▸ THE TASK
Write out the full listing exactly as given, minus the images.

▸ GIVEN MATERIAL

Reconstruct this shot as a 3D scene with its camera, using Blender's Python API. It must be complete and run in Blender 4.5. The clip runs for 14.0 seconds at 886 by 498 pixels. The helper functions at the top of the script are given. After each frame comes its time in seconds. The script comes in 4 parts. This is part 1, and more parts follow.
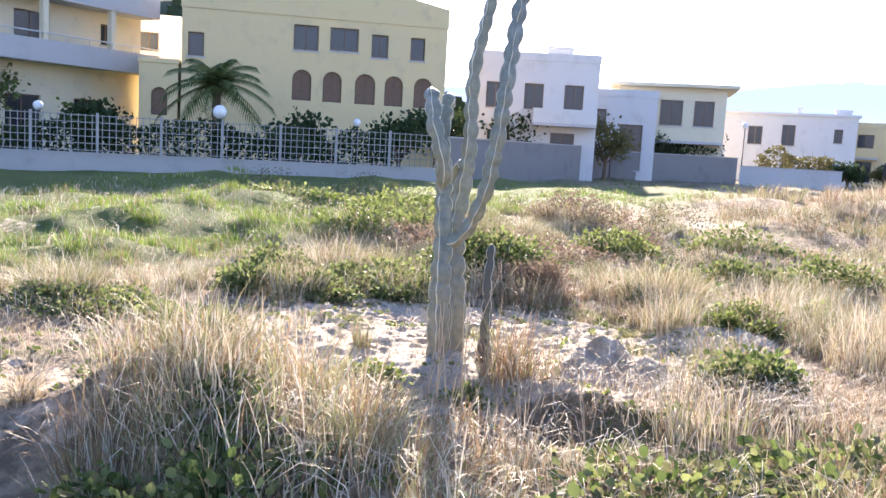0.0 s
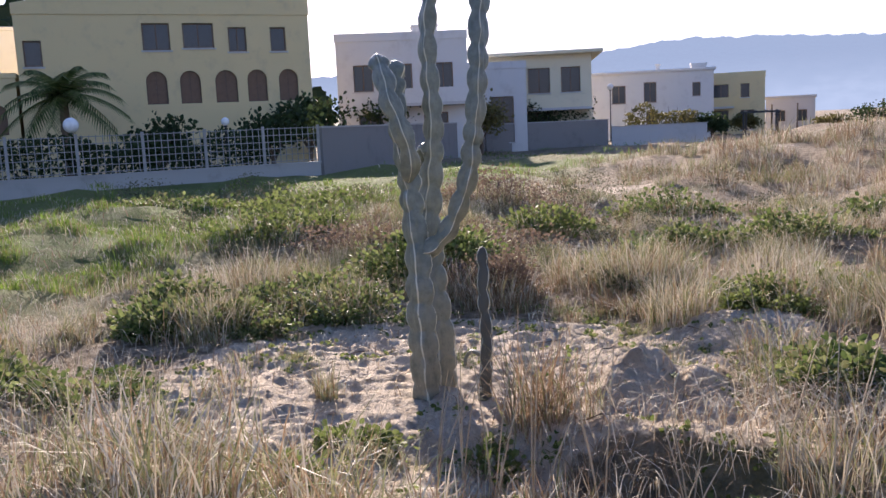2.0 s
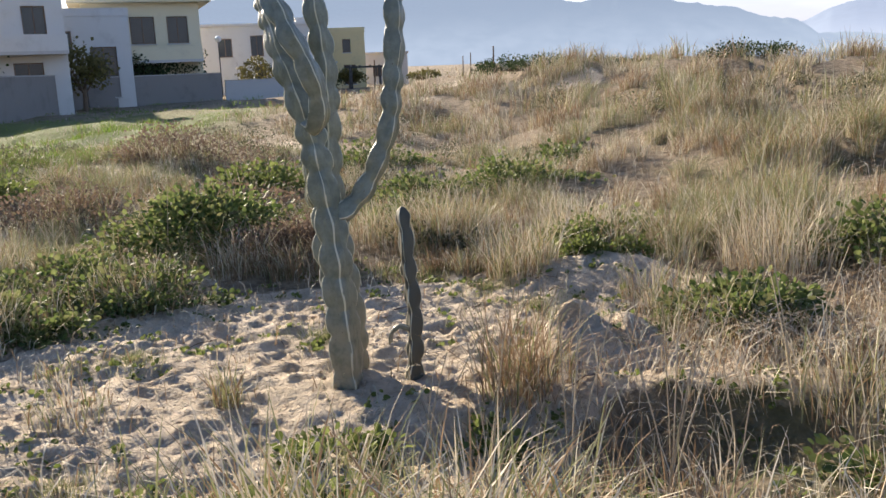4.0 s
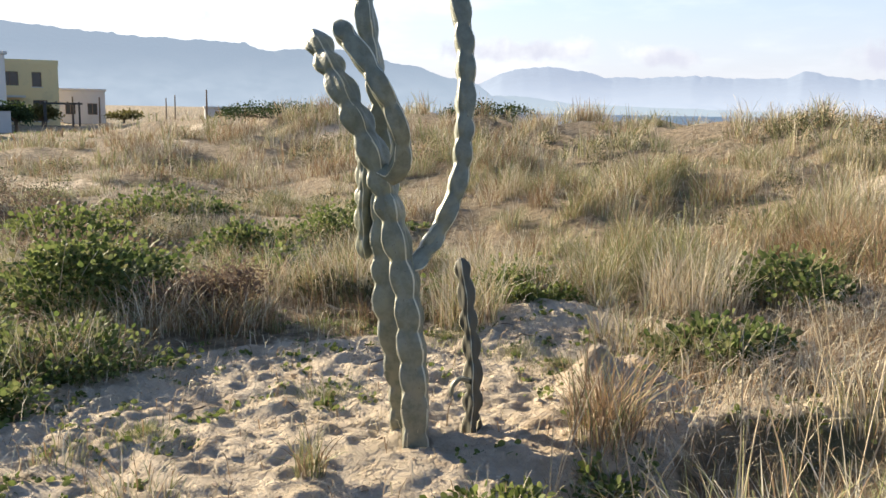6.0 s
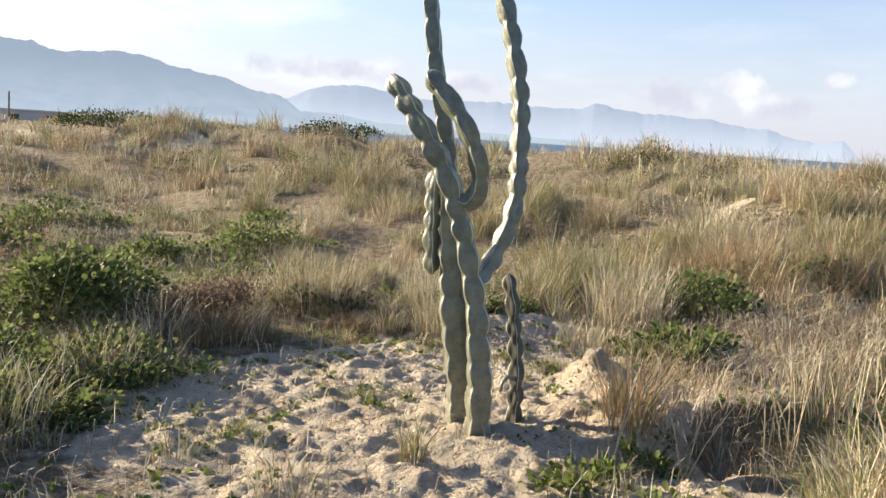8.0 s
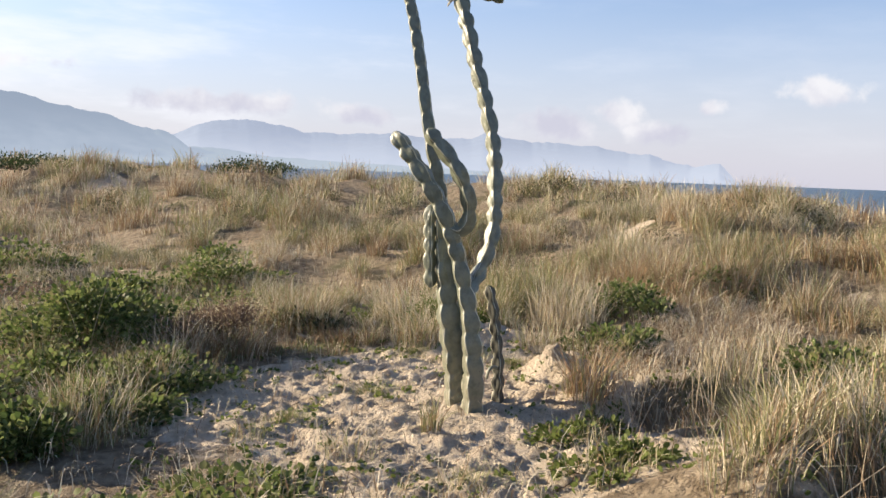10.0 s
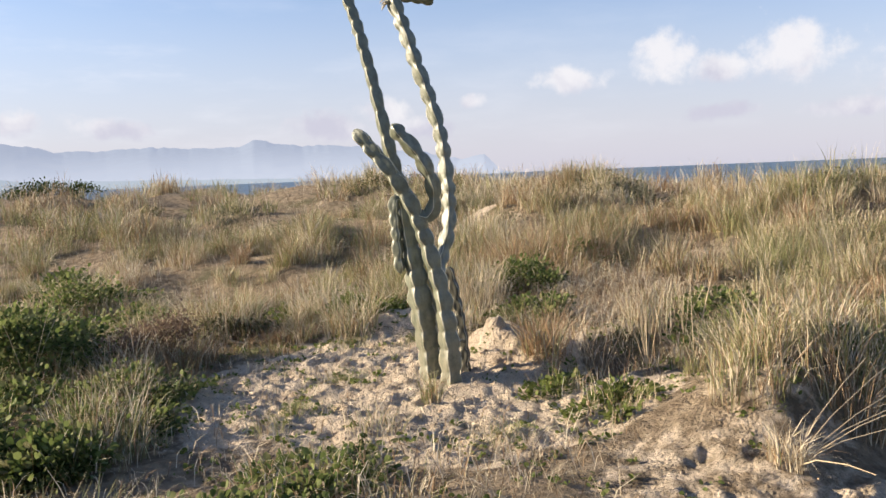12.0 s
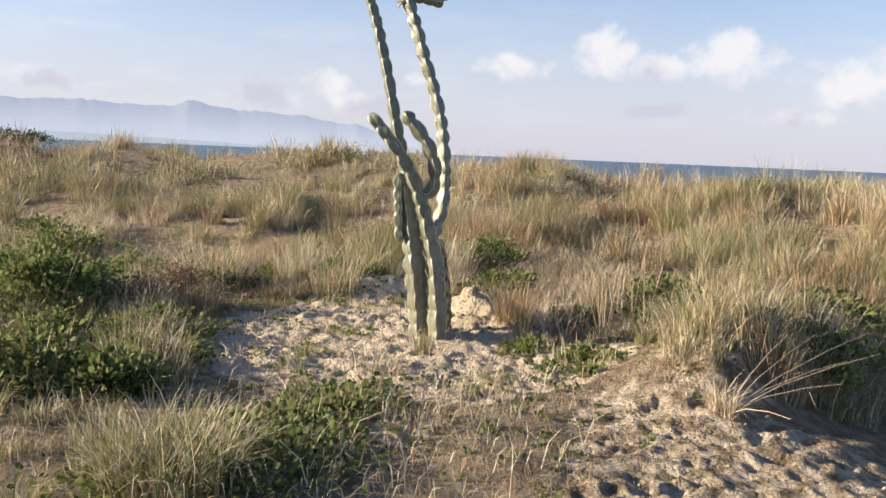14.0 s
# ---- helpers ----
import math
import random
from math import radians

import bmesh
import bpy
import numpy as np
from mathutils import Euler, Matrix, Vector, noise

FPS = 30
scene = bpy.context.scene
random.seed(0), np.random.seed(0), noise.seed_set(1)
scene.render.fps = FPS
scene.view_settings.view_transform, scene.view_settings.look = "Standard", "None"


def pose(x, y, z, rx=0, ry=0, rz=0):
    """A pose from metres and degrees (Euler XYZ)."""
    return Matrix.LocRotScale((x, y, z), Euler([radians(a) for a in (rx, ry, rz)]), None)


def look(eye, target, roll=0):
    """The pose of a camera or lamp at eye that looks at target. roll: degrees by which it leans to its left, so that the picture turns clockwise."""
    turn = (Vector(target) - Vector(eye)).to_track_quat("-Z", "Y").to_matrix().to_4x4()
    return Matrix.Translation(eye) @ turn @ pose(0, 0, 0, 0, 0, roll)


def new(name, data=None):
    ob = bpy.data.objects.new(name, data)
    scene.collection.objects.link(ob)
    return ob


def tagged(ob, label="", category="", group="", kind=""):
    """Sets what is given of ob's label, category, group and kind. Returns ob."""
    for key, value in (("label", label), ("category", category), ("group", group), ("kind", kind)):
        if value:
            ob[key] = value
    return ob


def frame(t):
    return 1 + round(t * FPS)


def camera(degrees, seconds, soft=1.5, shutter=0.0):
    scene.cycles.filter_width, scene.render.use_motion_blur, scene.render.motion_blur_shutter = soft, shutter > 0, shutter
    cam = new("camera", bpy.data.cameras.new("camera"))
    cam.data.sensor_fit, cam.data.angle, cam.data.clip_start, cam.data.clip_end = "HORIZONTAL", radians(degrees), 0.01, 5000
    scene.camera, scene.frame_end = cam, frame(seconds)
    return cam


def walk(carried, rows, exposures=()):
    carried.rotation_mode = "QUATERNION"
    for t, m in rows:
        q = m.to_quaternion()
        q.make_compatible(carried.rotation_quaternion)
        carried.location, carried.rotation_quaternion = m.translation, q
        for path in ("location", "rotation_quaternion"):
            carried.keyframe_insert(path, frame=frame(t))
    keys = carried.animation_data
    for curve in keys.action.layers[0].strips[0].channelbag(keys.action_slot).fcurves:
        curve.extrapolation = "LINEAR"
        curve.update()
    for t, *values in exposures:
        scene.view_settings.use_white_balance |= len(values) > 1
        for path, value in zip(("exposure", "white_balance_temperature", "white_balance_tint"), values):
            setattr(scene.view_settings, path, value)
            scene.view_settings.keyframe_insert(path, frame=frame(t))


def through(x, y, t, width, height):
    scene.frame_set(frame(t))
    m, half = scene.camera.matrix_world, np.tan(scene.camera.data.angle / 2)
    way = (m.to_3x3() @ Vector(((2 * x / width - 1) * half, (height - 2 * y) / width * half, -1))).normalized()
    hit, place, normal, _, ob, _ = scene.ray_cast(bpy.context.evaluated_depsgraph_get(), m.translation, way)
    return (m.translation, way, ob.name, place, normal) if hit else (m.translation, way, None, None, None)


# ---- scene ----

▸ COMPLETE ANSWER
Reconstruct this shot as a 3D scene with its camera, using Blender's Python API. It must be complete and run in Blender 4.5. The clip runs for 14.0 seconds at 886 by 498 pixels. The helper functions at the top of the script are given. After each frame comes its time in seconds. The script comes in 4 parts. This is part 1, and more parts follow.
0.0 s
2.0 s
4.0 s
6.0 s
8.0 s
10.0 s
12.0 s
14.0 s
# ---- helpers ----
import math
import random
from math import radians

import bmesh
import bpy
import numpy as np
from mathutils import Euler, Matrix, Vector, noise

FPS = 30
scene = bpy.context.scene
random.seed(0), np.random.seed(0), noise.seed_set(1)
scene.render.fps = FPS
scene.view_settings.view_transform, scene.view_settings.look = "Standard", "None"


def pose(x, y, z, rx=0, ry=0, rz=0):
    """A pose from metres and degrees (Euler XYZ)."""
    return Matrix.LocRotScale((x, y, z), Euler([radians(a) for a in (rx, ry, rz)]), None)


def look(eye, target, roll=0):
    """The pose of a camera or lamp at eye that looks at target. roll: degrees by which it leans to its left, so that the picture turns clockwise."""
    turn = (Vector(target) - Vector(eye)).to_track_quat("-Z", "Y").to_matrix().to_4x4()
    return Matrix.Translation(eye) @ turn @ pose(0, 0, 0, 0, 0, roll)


def new(name, data=None):
    ob = bpy.data.objects.new(name, data)
    scene.collection.objects.link(ob)
    return ob


def tagged(ob, label="", category="", group="", kind=""):
    """Sets what is given of ob's label, category, group and kind. Returns ob."""
    for key, value in (("label", label), ("category", category), ("group", group), ("kind", kind)):
        if value:
            ob[key] = value
    return ob


def frame(t):
    return 1 + round(t * FPS)


def camera(degrees, seconds, soft=1.5, shutter=0.0):
    scene.cycles.filter_width, scene.render.use_motion_blur, scene.render.motion_blur_shutter = soft, shutter > 0, shutter
    cam = new("camera", bpy.data.cameras.new("camera"))
    cam.data.sensor_fit, cam.data.angle, cam.data.clip_start, cam.data.clip_end = "HORIZONTAL", radians(degrees), 0.01, 5000
    scene.camera, scene.frame_end = cam, frame(seconds)
    return cam


def walk(carried, rows, exposures=()):
    carried.rotation_mode = "QUATERNION"
    for t, m in rows:
        q = m.to_quaternion()
        q.make_compatible(carried.rotation_quaternion)
        carried.location, carried.rotation_quaternion = m.translation, q
        for path in ("location", "rotation_quaternion"):
            carried.keyframe_insert(path, frame=frame(t))
    keys = carried.animation_data
    for curve in keys.action.layers[0].strips[0].channelbag(keys.action_slot).fcurves:
        curve.extrapolation = "LINEAR"
        curve.update()
    for t, *values in exposures:
        scene.view_settings.use_white_balance |= len(values) > 1
        for path, value in zip(("exposure", "white_balance_temperature", "white_balance_tint"), values):
            setattr(scene.view_settings, path, value)
            scene.view_settings.keyframe_insert(path, frame=frame(t))


def through(x, y, t, width, height):
    scene.frame_set(frame(t))
    m, half = scene.camera.matrix_world, np.tan(scene.camera.data.angle / 2)
    way = (m.to_3x3() @ Vector(((2 * x / width - 1) * half, (height - 2 * y) / width * half, -1))).normalized()
    hit, place, normal, _, ob, _ = scene.ray_cast(bpy.context.evaluated_depsgraph_get(), m.translation, way)
    return (m.translation, way, ob.name, place, normal) if hit else (m.translation, way, None, None, None)


# ---- scene ----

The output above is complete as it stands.